Fixed quote or estimate? Decide before you price
On a build, the difference between a quote and an estimate is money. A fixed quote is a firm price for a clearly defined scope — you carry the risk if your take-off was light. An estimate is a considered guess for work you cannot fully see yet (a renovation where you do not know what is behind the plaster), and the final figure can move. An estimate is usually indicative rather than a fixed price, but local consumer law or the contract may limit how far the final price can move — label it clearly and state what could change the price.
Pick the right one and label it plainly. Quoting a fixed price on a job full of unknowns is how contractors lose a margin; calling a firm price an "estimate" invites the client to haggle later.
Itemise materials, labour, plant — and your allowances
A vague construction quote ("Build single-storey extension — £42,000") is a dispute waiting to happen. Break it down so the client can see what they are buying and you can defend each number:
- Labour — by trade and hours or by stage (groundworks, frame, first fix, second fix, finishes).
- Materials — itemised or grouped, with a note on whether prices are held or subject to supplier movement.
- Plant and access — excavator hire, scaffolding, skips, by day or week.
- Allowances (PC and provisional sums) — a stated budget for items not yet chosen, e.g. "Kitchen units: £6,000 allowance (provisional)". If the client picks pricier units, the allowance flexes and that is a change, not a surprise.
Allowances are the construction-specific trick that keeps a fixed quote honest: you commit to a price for everything you can pin down, and ring-fence the rest as a clearly labelled budget line.
Validity, deposits, retention, and change orders
Put a validity period on it. Timber, steel, and copper prices move, so 14 to 30 days is sensible — after that you reserve the right to re-quote. Say so on the document.
Deposits are common for many B2B or construction projects. For consumer or home-improvement work, deposit caps and refund rules may apply depending on your jurisdiction; keep any cancellation fee tied to work done or direct loss and state the refund rule clearly.

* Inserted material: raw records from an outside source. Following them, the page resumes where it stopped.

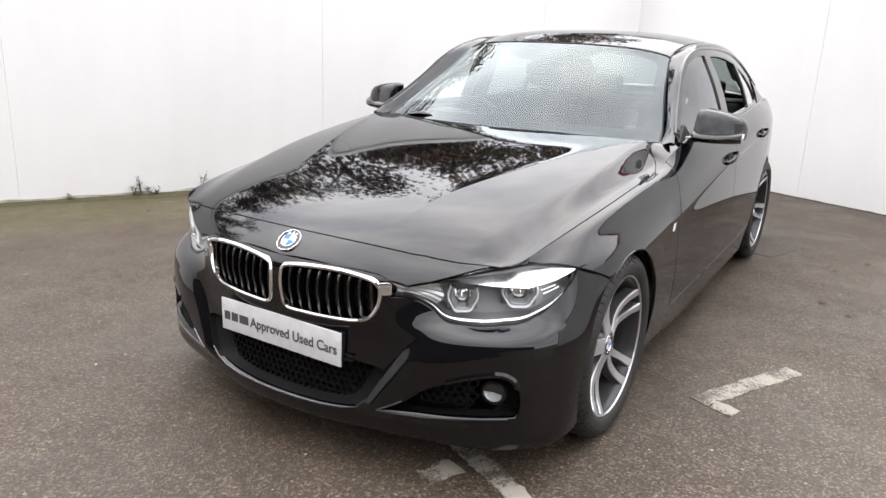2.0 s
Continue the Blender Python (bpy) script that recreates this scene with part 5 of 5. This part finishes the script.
def build_handle(sgn, yc, zc, slope):
    bm = bmesh.new()
    rows = []
    for k in range(15):
        f = k / 14 * 2 - 1
        y, z = yc + 0.105 * f, zc + slope * 0.105 * f
        out = 0.004 + 0.024 * (1 - abs(f) ** 3.0)
        h = 0.0125 * (1 - 0.35 * abs(f) ** 4)
        c = side_point(y, z, out)
        rows.append([c + Vector((0.008 * math.cos(a), 0, h * math.sin(a))) for a in (2 * math.pi * j / 12 for j in range(12))])
    grid_skin(bm, rows, close=True)
    bm.verts.ensure_lookup_table()
    bm.faces.new(bm.verts[:12])
    bm.faces.new(bm.verts[-12:])
    bmesh.ops.recalc_face_normals(bm, faces=bm.faces)
    h = mirror_mesh(part("door_handle", bm, PAINT, car), sgn)
    bm = bmesh.new()
    ring = [side_point(yc - 0.012 + 0.055 * math.cos(a), zc + slope * 0.055 * math.cos(a) + 0.026 * math.sin(a) + 0.002, 0.0012) for a in (2 * math.pi * j / 24 for j in range(24))]
    inner = [side_point(yc - 0.012 + 0.040 * math.cos(a), zc + slope * 0.04 * math.cos(a) + 0.017 * math.sin(a) + 0.002, 0.0022) for a in (2 * math.pi * j / 24 for j in range(24))]
    vs = grid_skin(bm, [ring, inner], close=True)
    bm.faces.new(vs[1])
    bmesh.ops.recalc_face_normals(bm, faces=bm.faces)
    mirror_mesh(part("handle_cup", bm, SEAL, h), sgn)


for s, _ in SIDES:
    build_handle(s, 1.475, 0.822, 0.14)
    build_handle(s, 2.46, 0.862, 0.10)
    # small slanted wing badge with three colour bars
    bm = bmesh.new()
    quad = [side_point(0.522, 0.640, 0.003), side_point(0.545, 0.640, 0.003), side_point(0.566, 0.668, 0.003), side_point(0.543, 0.668, 0.003)]
    f = bm.faces.new([bm.verts.new(p) for p in quad])
    geo = bmesh.ops.extrude_face_region(bm, geom=[f])
    bmesh.ops.translate(bm, vec=(-0.003, 0, 0), verts=[v for v in geo["geom"] if isinstance(v, bmesh.types.BMVert)])
    bmesh.ops.recalc_face_normals(bm, faces=bm.faces)
    badge = mirror_mesh(part("wing_badge", bm, CHROME, car, "small chrome badge with colour bars"), s)
    for k, mat in enumerate((BLUE, GLOSSBLACK, RED)):
        bm = bmesh.new()
        y0 = 0.524 + 0.0055 * k
        quad = [side_point(y0, 0.642, 0.0036), side_point(y0 + 0.0045, 0.642, 0.0036), side_point(y0 + 0.0165, 0.658, 0.0036), side_point(y0 + 0.012, 0.658, 0.0036)]
        bm.faces.new([bm.verts.new(p) for p in quad])
        mirror_mesh(part("badge_stripe", bm, mat, badge), s)
    # rolled arch edges
    for y0, r, a0, a1 in ((0.0, ARCH_R, -20, 200), (AXLE, ARCH_R + 0.003, -22, 202)):
        bm = bmesh.new()
        pts = []
        for y, z in arc(y0, r + 0.001, a0, 121 if y0 == 0.0 else a1, 34):
            pts.append(side_point(y, z, -0.003))
        tube(bm, pts, 0.0045, 6)
        mirror_mesh(part("arch_edge", bm, PAINT, car), s)

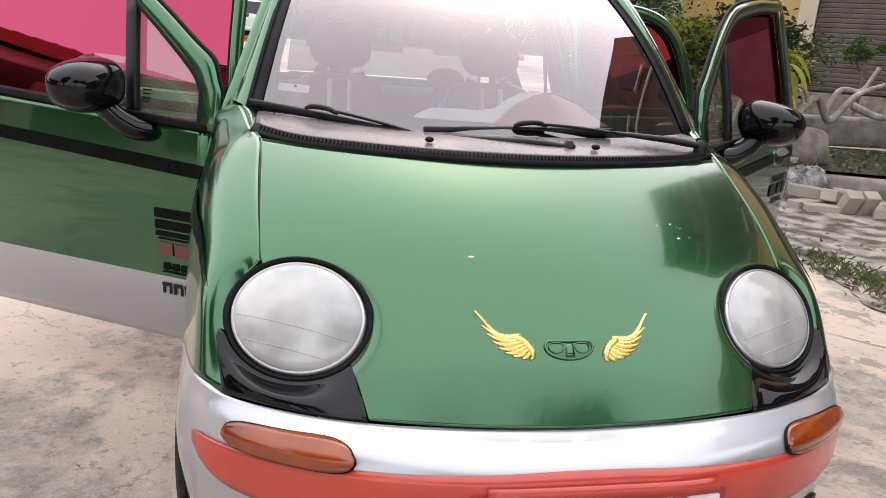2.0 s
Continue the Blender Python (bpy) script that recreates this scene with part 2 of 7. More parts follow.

The client may also hold retention (commonly around 5%) until practical completion — note whether your quoted price is before or after retention.
Write the change-order rule into the quote: "Variations to the agreed scope will be priced in a written change order and approved — signed where local law or the contract requires — before the work proceeds." That sentence is what stops scope creep from eating your profit.
Acceptance and signatures
A quote usually works as a commercial offer; if the client accepts it and the essential terms are clear, it will usually form the agreed price and scope, subject to local contract and consumer-law rules. Until acceptance, either side can walk away.
An e-signature or typed approval is usually enough for ordinary commercial jobs, provided local law and the contract do not require a specific form, witness, or wet-ink signature. Keep a dated record of the acceptance. On a construction project, the acceptance usually references a contract or schedule of values, and a signed quote may need to be paired with a formal contract depending on the project's value and local licensing rules.
From accepted quote to invoice
Once the stage or project reaches completion, use the accepted quote as the basis for a separate invoice or tax invoice. For deposits, progress payments, or retainers, issue the required invoice and account for VAT/GST/HST/sales tax under local timing rules. Reference the original quote number on the invoice — it helps the client's accounts team match the bill to what they approved.
The practical switch is small: change the heading from "Quote" to "Invoice", swap "Valid Until" for a payment due date, add a fresh invoice number, and apply your tax treatment. Our free invoice generator produces the matching invoice.
Tax on a quote
A quote can show estimated tax (VAT, GST, HST, or sales tax) so the client sees the likely total, but it is a commercial offer, not a tax invoice or sales-tax document — it does not by itself create a reporting point. If you display tax, mark it as estimated or indicative so it is not mistaken for a tax invoice.
Rates and thresholds differ by country and can change, and deposits or advance payments can affect when tax is due — confirm the treatment that applies to your work with your tax authority or an accountant.